## PROVIDED DATA

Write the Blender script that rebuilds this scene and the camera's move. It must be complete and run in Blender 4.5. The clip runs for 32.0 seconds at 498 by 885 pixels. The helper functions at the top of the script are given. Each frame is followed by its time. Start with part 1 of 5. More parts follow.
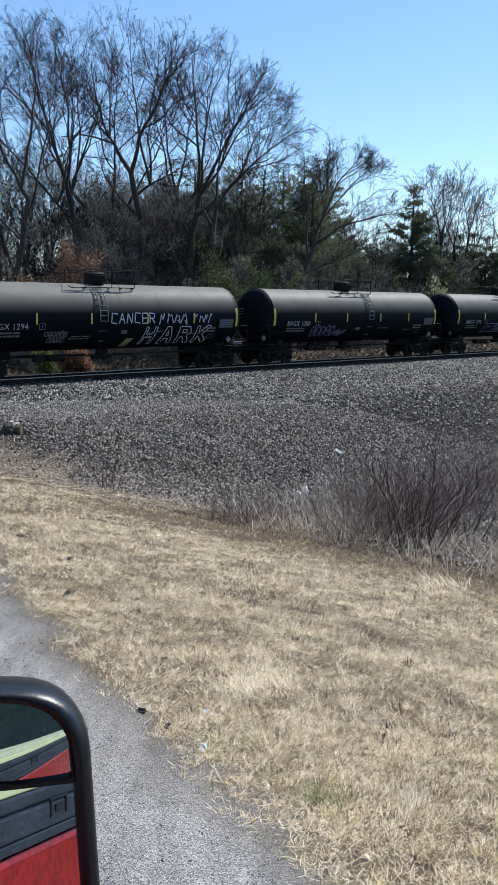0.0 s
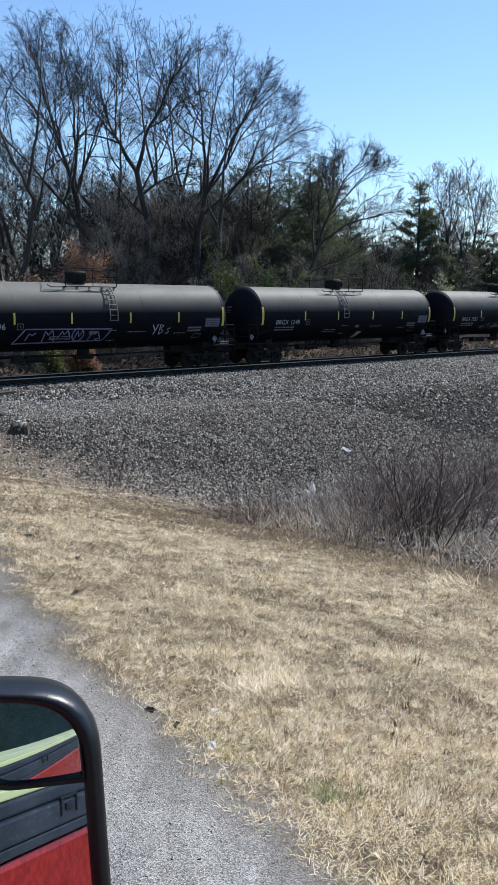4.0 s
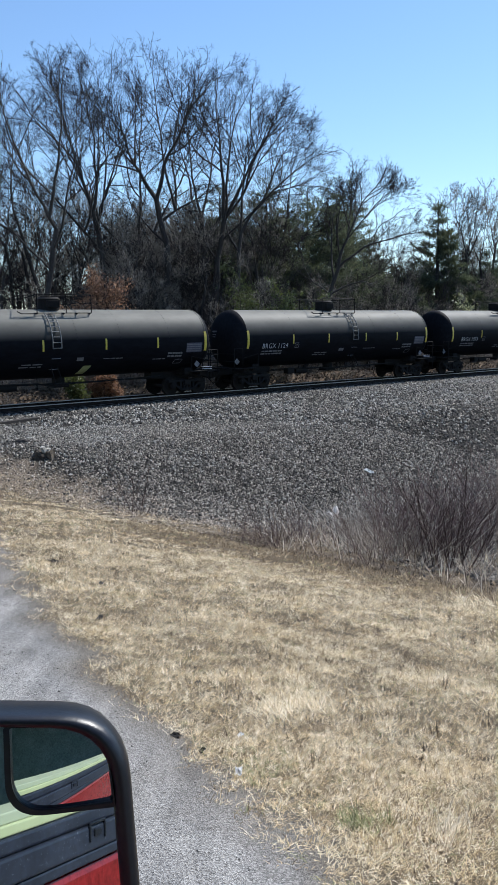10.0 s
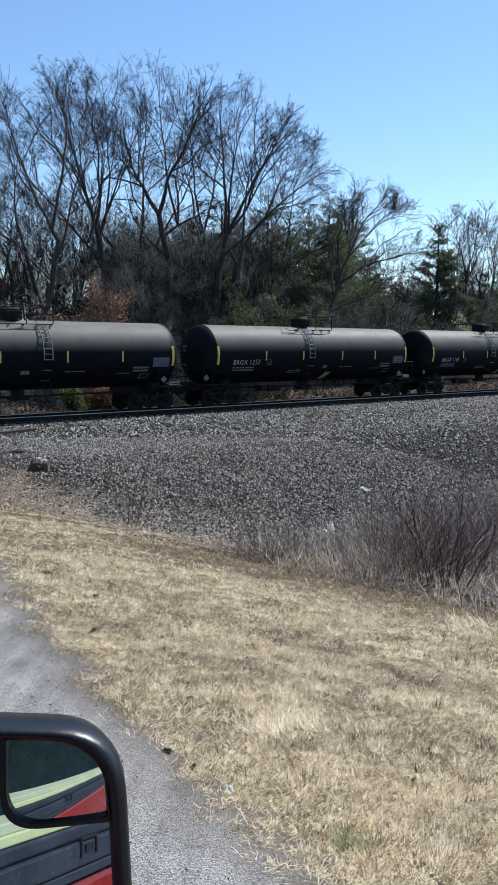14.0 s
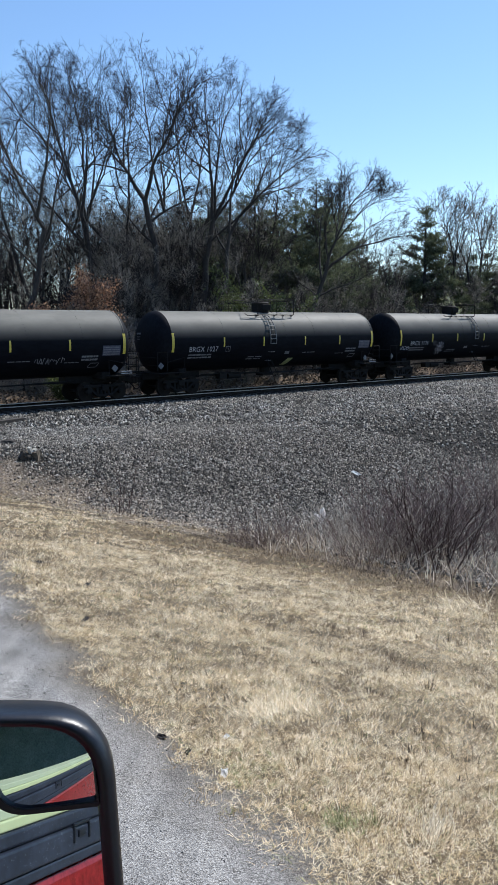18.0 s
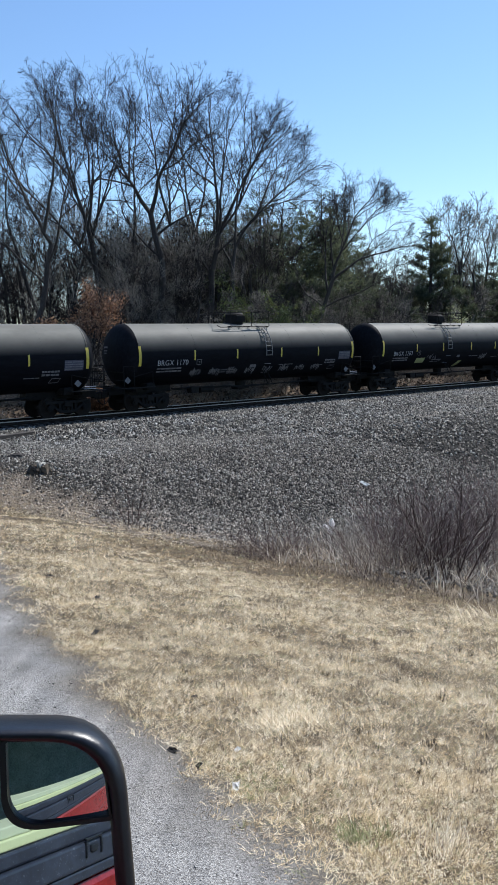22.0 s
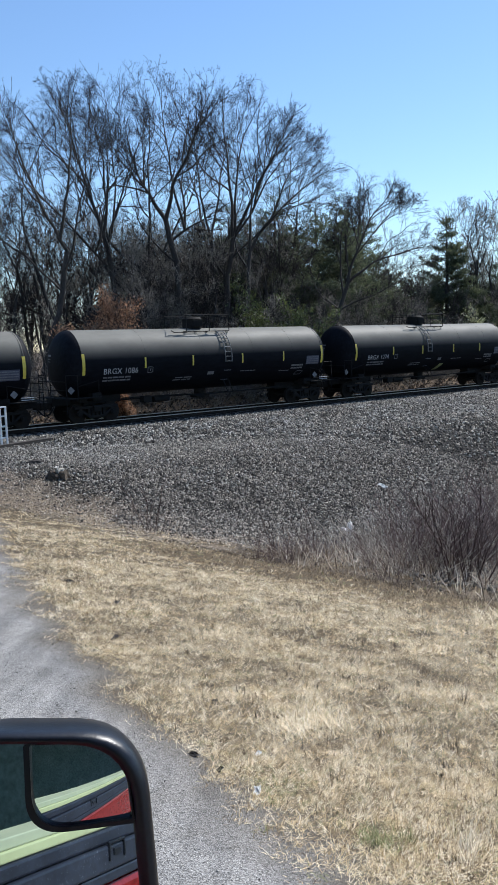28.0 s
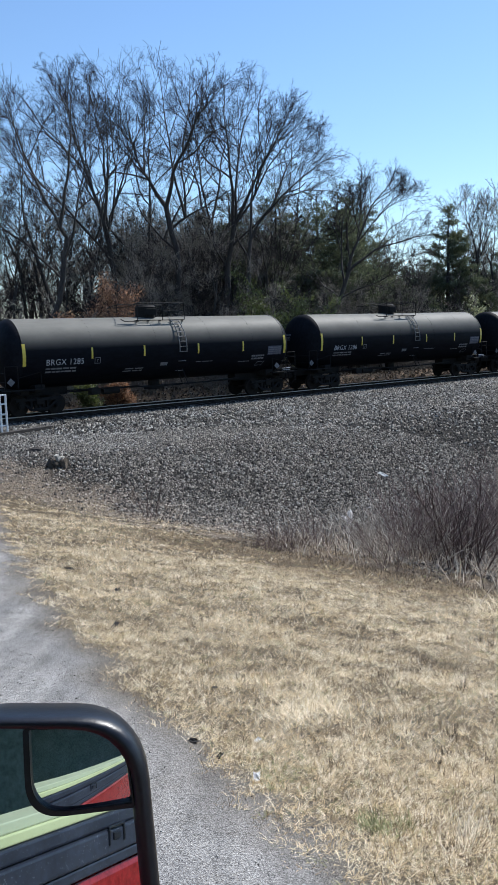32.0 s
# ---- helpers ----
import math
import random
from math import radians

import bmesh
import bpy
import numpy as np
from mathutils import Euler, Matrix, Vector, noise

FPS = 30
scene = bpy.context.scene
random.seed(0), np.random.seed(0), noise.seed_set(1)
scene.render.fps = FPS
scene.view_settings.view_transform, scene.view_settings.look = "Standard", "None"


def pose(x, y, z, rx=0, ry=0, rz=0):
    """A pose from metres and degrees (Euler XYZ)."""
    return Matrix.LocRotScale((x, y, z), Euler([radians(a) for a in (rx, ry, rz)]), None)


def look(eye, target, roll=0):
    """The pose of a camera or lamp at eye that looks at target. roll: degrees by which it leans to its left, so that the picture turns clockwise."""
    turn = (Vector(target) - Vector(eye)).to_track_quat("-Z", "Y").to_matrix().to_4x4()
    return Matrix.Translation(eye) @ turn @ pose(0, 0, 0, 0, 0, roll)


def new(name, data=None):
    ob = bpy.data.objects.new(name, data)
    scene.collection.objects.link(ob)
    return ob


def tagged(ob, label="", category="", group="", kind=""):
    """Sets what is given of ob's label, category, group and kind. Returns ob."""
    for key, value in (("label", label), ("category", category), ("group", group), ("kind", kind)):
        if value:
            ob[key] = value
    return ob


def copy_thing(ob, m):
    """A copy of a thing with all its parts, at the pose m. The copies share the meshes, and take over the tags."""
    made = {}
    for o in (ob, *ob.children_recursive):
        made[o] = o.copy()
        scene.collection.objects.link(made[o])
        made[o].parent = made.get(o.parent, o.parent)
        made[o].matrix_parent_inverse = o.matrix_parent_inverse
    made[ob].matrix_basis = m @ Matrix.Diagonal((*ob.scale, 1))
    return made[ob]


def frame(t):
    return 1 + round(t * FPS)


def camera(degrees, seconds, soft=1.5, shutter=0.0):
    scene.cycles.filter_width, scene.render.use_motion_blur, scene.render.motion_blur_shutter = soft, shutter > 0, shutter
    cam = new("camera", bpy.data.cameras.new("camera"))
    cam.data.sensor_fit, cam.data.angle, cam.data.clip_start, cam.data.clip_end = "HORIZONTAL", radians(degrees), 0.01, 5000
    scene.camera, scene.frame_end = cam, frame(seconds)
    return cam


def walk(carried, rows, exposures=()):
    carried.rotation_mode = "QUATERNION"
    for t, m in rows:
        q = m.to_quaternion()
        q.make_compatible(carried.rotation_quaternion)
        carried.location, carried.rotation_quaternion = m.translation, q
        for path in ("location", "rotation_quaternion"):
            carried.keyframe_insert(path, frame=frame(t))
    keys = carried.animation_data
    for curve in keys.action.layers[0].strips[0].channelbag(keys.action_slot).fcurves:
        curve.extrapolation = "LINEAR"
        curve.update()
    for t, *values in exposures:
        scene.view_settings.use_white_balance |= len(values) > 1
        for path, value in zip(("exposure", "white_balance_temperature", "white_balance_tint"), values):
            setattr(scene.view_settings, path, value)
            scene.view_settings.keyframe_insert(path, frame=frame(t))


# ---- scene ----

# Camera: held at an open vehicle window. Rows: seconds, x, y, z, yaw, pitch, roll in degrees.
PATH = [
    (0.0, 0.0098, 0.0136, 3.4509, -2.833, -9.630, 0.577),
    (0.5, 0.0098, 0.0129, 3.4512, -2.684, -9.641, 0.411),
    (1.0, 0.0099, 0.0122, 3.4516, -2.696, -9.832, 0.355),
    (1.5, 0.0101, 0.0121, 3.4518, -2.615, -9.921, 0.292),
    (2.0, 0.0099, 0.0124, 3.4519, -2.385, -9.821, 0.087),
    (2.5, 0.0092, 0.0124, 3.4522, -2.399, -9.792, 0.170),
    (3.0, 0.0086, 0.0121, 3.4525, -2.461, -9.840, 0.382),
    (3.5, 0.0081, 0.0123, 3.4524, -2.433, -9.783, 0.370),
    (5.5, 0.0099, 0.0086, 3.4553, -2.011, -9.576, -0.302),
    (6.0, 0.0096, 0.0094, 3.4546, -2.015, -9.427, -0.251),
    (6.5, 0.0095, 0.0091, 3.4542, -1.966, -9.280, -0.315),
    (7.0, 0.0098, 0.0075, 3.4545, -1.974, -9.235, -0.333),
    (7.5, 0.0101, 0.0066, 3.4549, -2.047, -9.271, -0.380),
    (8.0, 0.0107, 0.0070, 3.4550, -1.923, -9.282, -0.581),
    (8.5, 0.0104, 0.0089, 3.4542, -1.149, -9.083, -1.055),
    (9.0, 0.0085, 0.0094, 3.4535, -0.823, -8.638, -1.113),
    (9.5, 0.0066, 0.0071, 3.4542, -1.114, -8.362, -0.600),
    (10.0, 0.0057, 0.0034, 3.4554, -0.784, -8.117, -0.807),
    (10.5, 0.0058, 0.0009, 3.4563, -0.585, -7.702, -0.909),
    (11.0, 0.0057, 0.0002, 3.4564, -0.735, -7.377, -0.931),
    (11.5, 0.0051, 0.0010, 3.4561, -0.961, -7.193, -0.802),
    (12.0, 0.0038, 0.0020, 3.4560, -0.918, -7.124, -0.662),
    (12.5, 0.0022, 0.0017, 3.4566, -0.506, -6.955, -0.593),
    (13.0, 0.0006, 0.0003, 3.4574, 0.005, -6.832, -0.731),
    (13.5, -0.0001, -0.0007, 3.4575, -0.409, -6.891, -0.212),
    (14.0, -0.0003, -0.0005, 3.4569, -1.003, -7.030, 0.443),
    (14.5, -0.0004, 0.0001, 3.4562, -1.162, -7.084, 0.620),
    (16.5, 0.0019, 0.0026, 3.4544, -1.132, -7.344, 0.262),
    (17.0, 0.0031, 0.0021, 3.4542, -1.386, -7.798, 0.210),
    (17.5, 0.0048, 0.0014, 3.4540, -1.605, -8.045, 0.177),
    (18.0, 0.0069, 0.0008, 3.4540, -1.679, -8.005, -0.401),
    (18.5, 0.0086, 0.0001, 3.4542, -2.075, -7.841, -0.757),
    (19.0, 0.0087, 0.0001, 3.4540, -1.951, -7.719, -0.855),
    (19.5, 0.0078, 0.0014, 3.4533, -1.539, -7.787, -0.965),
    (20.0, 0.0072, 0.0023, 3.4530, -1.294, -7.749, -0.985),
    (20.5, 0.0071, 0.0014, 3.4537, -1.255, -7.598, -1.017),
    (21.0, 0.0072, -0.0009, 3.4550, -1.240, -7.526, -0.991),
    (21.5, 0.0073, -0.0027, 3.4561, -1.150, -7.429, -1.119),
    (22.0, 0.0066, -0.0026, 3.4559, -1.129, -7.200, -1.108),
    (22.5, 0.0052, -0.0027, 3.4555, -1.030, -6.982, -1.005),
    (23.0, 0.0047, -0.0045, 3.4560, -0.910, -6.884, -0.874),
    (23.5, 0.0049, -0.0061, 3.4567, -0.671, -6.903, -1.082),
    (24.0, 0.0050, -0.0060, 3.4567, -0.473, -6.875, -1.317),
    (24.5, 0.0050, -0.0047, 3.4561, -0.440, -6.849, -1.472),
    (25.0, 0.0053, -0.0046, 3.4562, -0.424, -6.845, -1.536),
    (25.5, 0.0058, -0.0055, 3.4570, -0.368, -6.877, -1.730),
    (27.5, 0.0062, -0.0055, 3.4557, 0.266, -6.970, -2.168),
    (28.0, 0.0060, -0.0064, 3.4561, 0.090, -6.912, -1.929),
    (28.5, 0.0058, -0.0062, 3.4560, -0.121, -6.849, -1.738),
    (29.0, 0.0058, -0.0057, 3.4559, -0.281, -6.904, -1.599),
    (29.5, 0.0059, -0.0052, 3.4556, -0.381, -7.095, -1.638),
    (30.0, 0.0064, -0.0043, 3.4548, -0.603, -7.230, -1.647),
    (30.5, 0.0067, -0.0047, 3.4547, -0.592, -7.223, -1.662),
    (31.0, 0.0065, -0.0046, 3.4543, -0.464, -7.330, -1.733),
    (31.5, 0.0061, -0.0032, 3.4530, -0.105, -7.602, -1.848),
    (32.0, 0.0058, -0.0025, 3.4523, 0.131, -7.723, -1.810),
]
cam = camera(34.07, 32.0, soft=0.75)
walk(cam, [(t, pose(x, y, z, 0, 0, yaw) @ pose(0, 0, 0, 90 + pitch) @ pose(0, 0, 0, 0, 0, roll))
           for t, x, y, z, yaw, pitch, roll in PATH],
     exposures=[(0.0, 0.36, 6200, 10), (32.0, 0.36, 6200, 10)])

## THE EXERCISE
Exactly reproduce the lines that run from the line bearing "setattr(scene.view_settings, path, value)" through the line bearing "# ---- scene", with both end lines included.

## FINISHED EXERCISE
            setattr(scene.view_settings, path, value)
            scene.view_settings.keyframe_insert(path, frame=frame(t))


# ---- scene ----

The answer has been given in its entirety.